Her characters are described perfectly - with a few short short, pithy observations from Flora. A good example of this is when Flora meets Mr. Mybug again after a number of years has passed and reflects "that the passing years had done nothing to mitigate Mr. Mybug's boundless asininity."  I will definitely return to it!


Starlight:





Starlight. Mmm. Whole different story. While reading Starlight, I kept wondering how Stella Gibbon's mind worked. No holds barred brain comes to mind. Brave writing. Risky writing, in a way, too. I envy her freedom to take a very unlikely story and run with it in directions that are pretty bizarre at times and yet strangely believable.

Starlight probably isn't for everyone, for it's deeply atmospheric, sad, hopeful, unpredictable and disturbing. Also droll and wicked. It is about the dank and cold muddy lanes that slant past dilapidated houses in the back byways of post war Britain; it's about old age and poverty, and running away from life. It is also about facing life stalwartly, and accepting the outcome of certain events you have no control over. It is complicated and yet simple. It is unique.
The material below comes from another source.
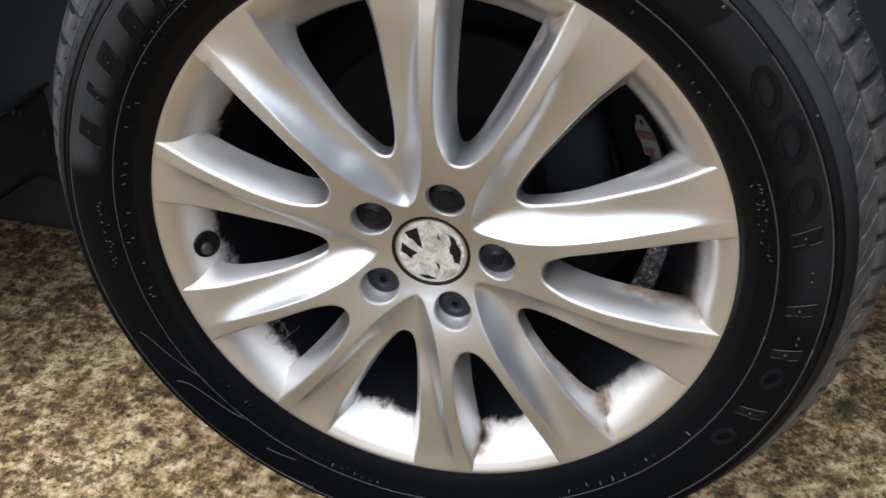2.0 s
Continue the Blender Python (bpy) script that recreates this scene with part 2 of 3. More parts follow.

The first characters we meet are two elderly sisters, Gladys Barnes and her sister Annie who live in three unkempt rooms on the middle floor of twin-joined cottages in a cloistered, almost rural, back street of London. They are very close to poverty, but Gladys has a cleaning job that just makes ends meet. She takes care of "invalid" Annie, who sits on their bed all day wearing two coats, and covered in shawls and blankets. Annie wears a balaclava of large proportions on her head. When upset (which is quite often) Annie's small face retreats like a turtle into the depths of the balaclava. Gladys is all business and bustle. They play off each other and yet both and evolve and change as the story moves forward.

Above their small apartment, living in a single room, is another tenant - a peculiar, but gentle old man, Mr. Fisher, who feels compelled to change his name once a week, but who has a determined mission in life. Which you can discover on your own.

There has been news that their shared joint cottage may be sold and all three  become fretful and frightened about losing their homes. 

These characters' lives are, indeed, turned upside down when a "rackman" buys the dual cottage from the previous owner and puts his beautiful, frail wife into the other half of the building. There is something very odd about the wife who seems to be suffering from something ... or some thing that is sucking away her energy. Her husband, Mr. Pearson, appears as  a tough gangster-like figure from the shadows. He both intrigues and frightens the sisters. Mr. Pearson has also hired an Eastern European young woman to tend to his wife. The girl is raw and strange and off-putting. Each character's development is a strong theme in this book as well, but the changes often do not develop the way you expect them to go - which is also fascinating.


 More importantly, at this point in the book, is the question - what is so wrong with Mrs. Pearson? Why is she clearly hiding away in the second half of the old cottage. And why does her only daughter avoid being near her mother and run away to work as rich woman's companion?


Add to that cast, the local Vicar, Mr. Geddes, and his curate  - and throw in a "devilish being" and you have a novel that is unlike any story you have read.  I would advise you to stay away from reader reviews to avoid getting the whole story before you need to. I won't say more about this book, as it is yours to discover and explore.


I think about this novel at the strangest times. I am still trying to decide what it is that makes me wonder about it again and again..... but maybe that is what good writing is meant to do, right? 



-------------------------------------

At the beginning of the book, Stella Gibbons wrote:

The fated people- the
worshippers and poets,
the magicians and lovers - 
who live by the light of the stars


Van Gogh's Starry Night on the Rhone (portion)

I was reminded of Shakespeare's famous line reading this novel:

There are more things in heaven and earth, Horatio, 
Than are dreamt of in your philosophy.